Terence Cranendonk
"I Dreamed of Rats"
For the past several years, artists have been leaning on the boundaries of live performance by creating interactive or intimate theatrical events, plays where the audience either has a (sometimes very limited) choice in the manner in which they observe or engage with the performance, or are made part of the performance itself in some creative fashion.
One of the most recent, much-ballyhooed productions in 2011 has been the arrival in New York City of Punchdrunk’s Sleep No More, in which an entire hotel is the setting for a remake of Shakespeare’s Macbeth. Emphasis is placed little on the text, and more on the mood and atmosphere. Audience members wear masks, watching as actors murder, party and have sex right in front of them -- and the audience is permitted to get as close to the action as they like (so long as they don’t touch anyone.) One review noted how audience members would pick up things to look at them, like discarded letters, or rummage through cabinets or cases, and discover something relevant everywhere they did.

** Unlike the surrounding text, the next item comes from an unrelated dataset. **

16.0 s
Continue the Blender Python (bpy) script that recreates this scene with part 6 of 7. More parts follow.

Over ten years ago I heard of the Neo-Futurists staging their version of Crime and Punishment, where every participant (audience member?) was handed a portable cassette tape player -- like I said, over ten years ago -- and had to follow whatever instructions were given them through their headphones. Which room to walk to next, whether to act as accused or judge. Each audience member went in on their own, though they may find themselves in a room with another audience member, whom they most likely did not know, playing their part in that moment’s scenario.
Nick, Denny & I
"Voice-In-Head"
Nick, my brother Denny and I joined the audience of Voice-In-Head at the Theatre Garage during the 2003 Minnesota Fringe which followed the same model only with absurdist results. We had minidisc players (things change) and were given instructions to carry out throughout the proceedings. My brother told a surprisingly funny joke, considering he is very bad at telling stories, and Nick apparently had two minutes to tell the audience anything he wanted, and chose to praise me and my overwhelming talent and general goodness, and that if everyone that night saw just one more show the the Minnesota Fringe, it had better be I Hate This, which was opening the next evening.

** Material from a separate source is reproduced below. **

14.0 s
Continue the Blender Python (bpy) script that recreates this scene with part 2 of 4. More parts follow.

I didn’t hear any of this, my brother asked me later if that embarrassed me or if I was moved or anything because I had this frozen mask on my face the entire time Nick was lauding my glory. I had to admit that for the entire two minutes this was going on I was receiving complicated instructions about how it was soon necessary for me to leap up, swirl around the room and deliver the worst fake-Shakespearean monologue I could muster.
Even more recently, the concept of salon performances have swept the theater world. Not simply the type of play where actors perform for an audience of one (although that is also a big deal deal right now) but situations where an actor or small company holds a performance in their own home.
The first I became aware of such an idea was in the early 90s when I first learned of Wallace Shawn’s The Fever which he introduced to select audiences in an apartment near Seventh Avenue. Wow. That’s exclusive, I thought. I wonder who was there. Given the opportunity to experience such a thing, I would not pass it up. Strange that I never had the nerve to do it myself.
Because really, I feel there is an emotional leap required to attempt such a thing, even know that it has become en vogue. And it has to be artistically requisite. A solo performance, sure, but that seems arrogant in the extreme. I have thrown a party where you have to sit quietly while I talk about me for an hour. A narcissist’s wet dream.
Last year I attended a performance of Kirk Wood Bromley’s It Was a Set-Up … performed for an audience of 20 in his living/dining room in Gowanus, Brooklyn. It was an open, advertised performance, but only if you had a reservation would you receive the address. A play for three, a domestic drama, it was perfectly suited to the realist, well, real space and the confined proximity to the performers.
Yes, it took me twenty years to find and attend a salon performance.
A few weeks back my wife and received a Facebook invitation to Terence Cranendonk’s I Dreamed of Rats. Terry has been working on this piece for over fifteen years, a one-hour, solo adaptation of Gogol's The Inspector General. We attended last night, arriving just in time, at his lovely home in Akron, and joined an audience of eight for a startlingly good event. Terry has always been a member of the physical theater, and he is a joy to watch in performance. Surprise is humor, and his work consistently leaves me surprised and delighted.
And, as most nourishing artistic experiences do, last night’s event left me hungry, wondering what I will do next to fill it.